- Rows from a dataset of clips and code

____________

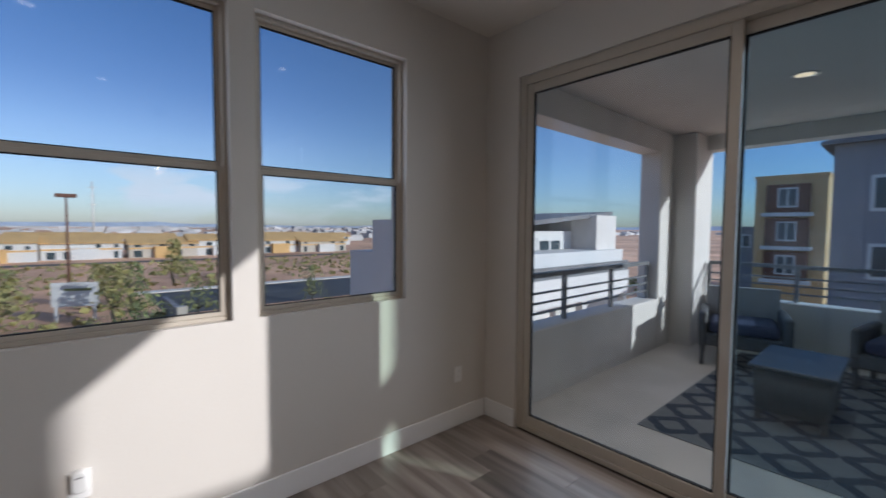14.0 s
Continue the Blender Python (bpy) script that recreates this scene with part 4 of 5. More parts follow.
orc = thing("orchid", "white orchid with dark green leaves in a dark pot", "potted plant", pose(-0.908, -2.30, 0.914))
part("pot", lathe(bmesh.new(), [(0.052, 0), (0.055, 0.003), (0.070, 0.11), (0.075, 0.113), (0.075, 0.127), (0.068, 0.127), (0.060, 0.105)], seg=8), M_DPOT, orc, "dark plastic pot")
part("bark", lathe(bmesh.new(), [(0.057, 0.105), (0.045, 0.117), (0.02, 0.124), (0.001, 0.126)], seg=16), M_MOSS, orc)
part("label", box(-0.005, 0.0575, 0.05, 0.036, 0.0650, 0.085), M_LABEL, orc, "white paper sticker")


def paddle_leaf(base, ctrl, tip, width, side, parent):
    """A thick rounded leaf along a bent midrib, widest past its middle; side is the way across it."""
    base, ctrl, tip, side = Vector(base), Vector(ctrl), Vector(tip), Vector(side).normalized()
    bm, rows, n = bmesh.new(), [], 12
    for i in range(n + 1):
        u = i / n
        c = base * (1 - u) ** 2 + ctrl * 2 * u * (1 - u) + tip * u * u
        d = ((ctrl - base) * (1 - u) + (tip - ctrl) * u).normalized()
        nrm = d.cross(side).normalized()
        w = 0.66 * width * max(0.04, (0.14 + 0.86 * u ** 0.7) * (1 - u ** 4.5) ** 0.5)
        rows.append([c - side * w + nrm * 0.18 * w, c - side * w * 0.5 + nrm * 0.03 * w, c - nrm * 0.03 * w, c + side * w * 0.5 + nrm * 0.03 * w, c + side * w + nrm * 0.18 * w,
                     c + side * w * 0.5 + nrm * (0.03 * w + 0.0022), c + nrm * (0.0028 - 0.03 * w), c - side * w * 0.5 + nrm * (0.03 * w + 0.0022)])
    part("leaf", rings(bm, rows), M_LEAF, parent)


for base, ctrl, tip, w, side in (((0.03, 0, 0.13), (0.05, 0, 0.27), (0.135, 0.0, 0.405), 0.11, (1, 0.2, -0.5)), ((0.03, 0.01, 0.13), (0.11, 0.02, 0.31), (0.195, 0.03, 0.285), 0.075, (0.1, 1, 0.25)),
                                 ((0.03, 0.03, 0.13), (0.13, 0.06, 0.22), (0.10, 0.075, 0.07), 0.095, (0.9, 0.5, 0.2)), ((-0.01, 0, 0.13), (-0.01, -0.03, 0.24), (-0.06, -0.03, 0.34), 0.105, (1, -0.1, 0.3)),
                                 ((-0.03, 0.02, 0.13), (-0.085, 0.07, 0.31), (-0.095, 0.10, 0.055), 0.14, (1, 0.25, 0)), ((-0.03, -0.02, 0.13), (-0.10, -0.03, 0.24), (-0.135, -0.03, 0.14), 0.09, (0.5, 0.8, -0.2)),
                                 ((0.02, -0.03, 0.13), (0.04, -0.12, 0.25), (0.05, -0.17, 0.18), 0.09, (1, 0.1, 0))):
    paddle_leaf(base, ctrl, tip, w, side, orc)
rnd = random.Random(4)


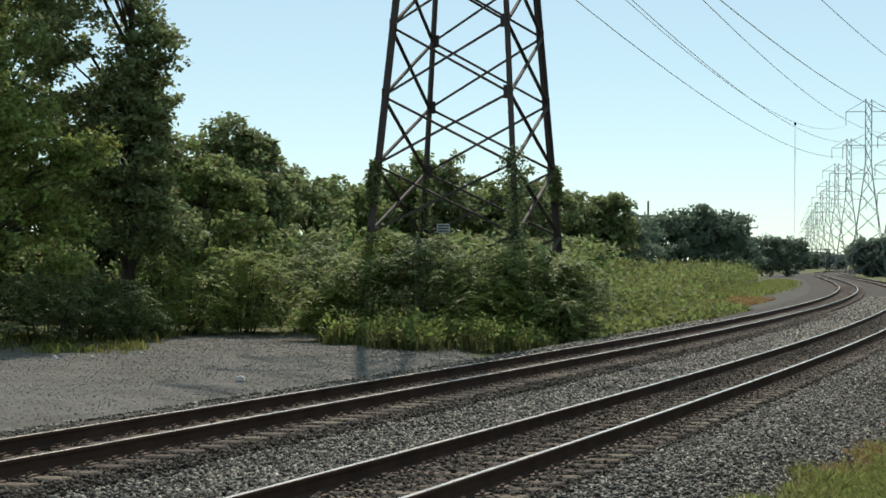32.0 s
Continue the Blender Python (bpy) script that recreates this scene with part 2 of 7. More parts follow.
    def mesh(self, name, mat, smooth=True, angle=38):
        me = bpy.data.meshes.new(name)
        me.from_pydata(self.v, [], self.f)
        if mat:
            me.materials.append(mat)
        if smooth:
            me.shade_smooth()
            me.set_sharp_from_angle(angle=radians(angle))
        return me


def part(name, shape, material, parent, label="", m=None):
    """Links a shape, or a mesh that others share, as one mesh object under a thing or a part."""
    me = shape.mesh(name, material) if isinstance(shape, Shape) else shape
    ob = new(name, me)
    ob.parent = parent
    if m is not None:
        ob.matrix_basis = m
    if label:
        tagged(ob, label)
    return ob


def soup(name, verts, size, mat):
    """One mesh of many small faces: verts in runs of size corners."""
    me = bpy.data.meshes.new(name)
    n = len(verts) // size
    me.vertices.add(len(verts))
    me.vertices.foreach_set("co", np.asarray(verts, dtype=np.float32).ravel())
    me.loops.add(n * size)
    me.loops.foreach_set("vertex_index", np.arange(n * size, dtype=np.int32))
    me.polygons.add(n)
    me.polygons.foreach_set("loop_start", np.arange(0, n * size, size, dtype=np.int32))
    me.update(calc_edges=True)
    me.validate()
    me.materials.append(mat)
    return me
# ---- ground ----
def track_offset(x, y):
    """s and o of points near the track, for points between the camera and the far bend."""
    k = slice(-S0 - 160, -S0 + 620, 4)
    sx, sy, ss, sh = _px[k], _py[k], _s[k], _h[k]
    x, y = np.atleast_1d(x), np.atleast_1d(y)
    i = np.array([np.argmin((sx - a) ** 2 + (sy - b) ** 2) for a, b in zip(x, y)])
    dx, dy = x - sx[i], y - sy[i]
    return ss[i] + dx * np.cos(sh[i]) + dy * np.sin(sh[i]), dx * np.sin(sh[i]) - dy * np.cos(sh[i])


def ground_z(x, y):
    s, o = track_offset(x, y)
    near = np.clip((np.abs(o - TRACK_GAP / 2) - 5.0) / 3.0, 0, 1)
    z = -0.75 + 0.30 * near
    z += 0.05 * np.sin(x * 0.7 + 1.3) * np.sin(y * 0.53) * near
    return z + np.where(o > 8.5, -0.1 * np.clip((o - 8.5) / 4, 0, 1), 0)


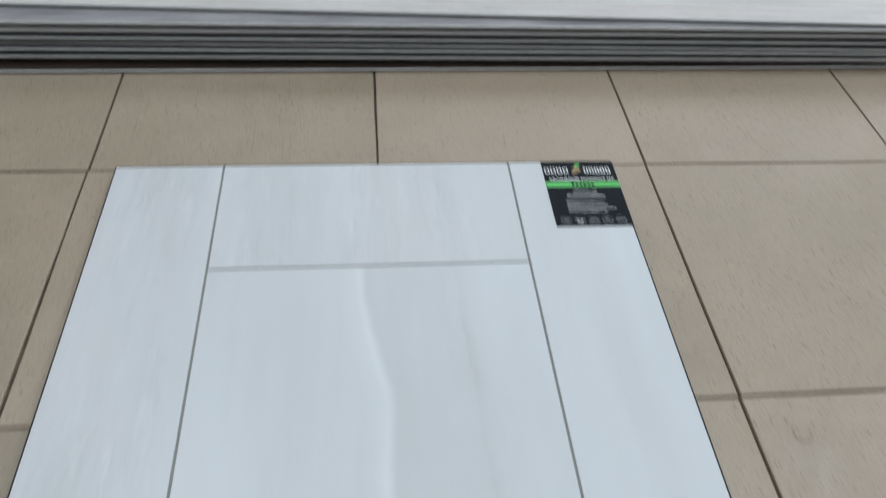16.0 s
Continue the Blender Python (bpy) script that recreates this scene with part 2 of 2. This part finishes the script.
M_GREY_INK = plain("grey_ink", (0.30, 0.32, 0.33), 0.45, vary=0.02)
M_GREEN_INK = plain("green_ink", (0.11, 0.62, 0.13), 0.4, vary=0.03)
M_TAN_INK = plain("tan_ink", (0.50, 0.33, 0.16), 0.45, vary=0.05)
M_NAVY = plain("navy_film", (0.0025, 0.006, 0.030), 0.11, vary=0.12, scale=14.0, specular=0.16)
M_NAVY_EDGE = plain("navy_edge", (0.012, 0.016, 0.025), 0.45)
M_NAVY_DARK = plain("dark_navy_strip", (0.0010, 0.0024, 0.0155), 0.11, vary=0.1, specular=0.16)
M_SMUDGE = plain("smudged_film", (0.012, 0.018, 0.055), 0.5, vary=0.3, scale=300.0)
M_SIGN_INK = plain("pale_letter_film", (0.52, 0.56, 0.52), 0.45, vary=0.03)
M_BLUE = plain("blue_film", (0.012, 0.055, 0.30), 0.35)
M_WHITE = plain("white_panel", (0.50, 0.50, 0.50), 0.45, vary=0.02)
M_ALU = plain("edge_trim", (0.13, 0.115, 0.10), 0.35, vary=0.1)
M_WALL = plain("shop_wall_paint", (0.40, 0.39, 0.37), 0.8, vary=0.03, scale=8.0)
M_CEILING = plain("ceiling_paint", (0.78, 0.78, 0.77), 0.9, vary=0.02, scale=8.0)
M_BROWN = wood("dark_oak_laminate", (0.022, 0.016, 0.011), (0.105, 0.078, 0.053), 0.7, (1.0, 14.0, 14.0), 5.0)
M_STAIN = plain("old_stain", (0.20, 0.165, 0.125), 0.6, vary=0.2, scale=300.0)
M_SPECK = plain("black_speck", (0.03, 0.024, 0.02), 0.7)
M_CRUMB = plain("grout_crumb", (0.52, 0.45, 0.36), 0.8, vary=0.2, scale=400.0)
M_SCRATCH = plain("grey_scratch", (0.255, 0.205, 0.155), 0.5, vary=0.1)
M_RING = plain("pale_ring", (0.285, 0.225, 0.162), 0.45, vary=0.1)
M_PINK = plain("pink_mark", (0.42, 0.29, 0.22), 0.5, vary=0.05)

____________

- Stated task
Reproduce only the lines running from the beginning of the entries above to the line holding "rows), M_LEAF, parent)", inclusive. Pictures stay out of the copy.

- Worked answer
14.0 s
Continue the Blender Python (bpy) script that recreates this scene with part 4 of 5. More parts follow.
orc = thing("orchid", "white orchid with dark green leaves in a dark pot", "potted plant", pose(-0.908, -2.30, 0.914))
part("pot", lathe(bmesh.new(), [(0.052, 0), (0.055, 0.003), (0.070, 0.11), (0.075, 0.113), (0.075, 0.127), (0.068, 0.127), (0.060, 0.105)], seg=8), M_DPOT, orc, "dark plastic pot")
part("bark", lathe(bmesh.new(), [(0.057, 0.105), (0.045, 0.117), (0.02, 0.124), (0.001, 0.126)], seg=16), M_MOSS, orc)
part("label", box(-0.005, 0.0575, 0.05, 0.036, 0.0650, 0.085), M_LABEL, orc, "white paper sticker")


def paddle_leaf(base, ctrl, tip, width, side, parent):
    """A thick rounded leaf along a bent midrib, widest past its middle; side is the way across it."""
    base, ctrl, tip, side = Vector(base), Vector(ctrl), Vector(tip), Vector(side).normalized()
    bm, rows, n = bmesh.new(), [], 12
    for i in range(n + 1):
        u = i / n
        c = base * (1 - u) ** 2 + ctrl * 2 * u * (1 - u) + tip * u * u
        d = ((ctrl - base) * (1 - u) + (tip - ctrl) * u).normalized()
        nrm = d.cross(side).normalized()
        w = 0.66 * width * max(0.04, (0.14 + 0.86 * u ** 0.7) * (1 - u ** 4.5) ** 0.5)
        rows.append([c - side * w + nrm * 0.18 * w, c - side * w * 0.5 + nrm * 0.03 * w, c - nrm * 0.03 * w, c + side * w * 0.5 + nrm * 0.03 * w, c + side * w + nrm * 0.18 * w,
                     c + side * w * 0.5 + nrm * (0.03 * w + 0.0022), c + nrm * (0.0028 - 0.03 * w), c - side * w * 0.5 + nrm * (0.03 * w + 0.0022)])
    part("leaf", rings(bm, rows), M_LEAF, parent)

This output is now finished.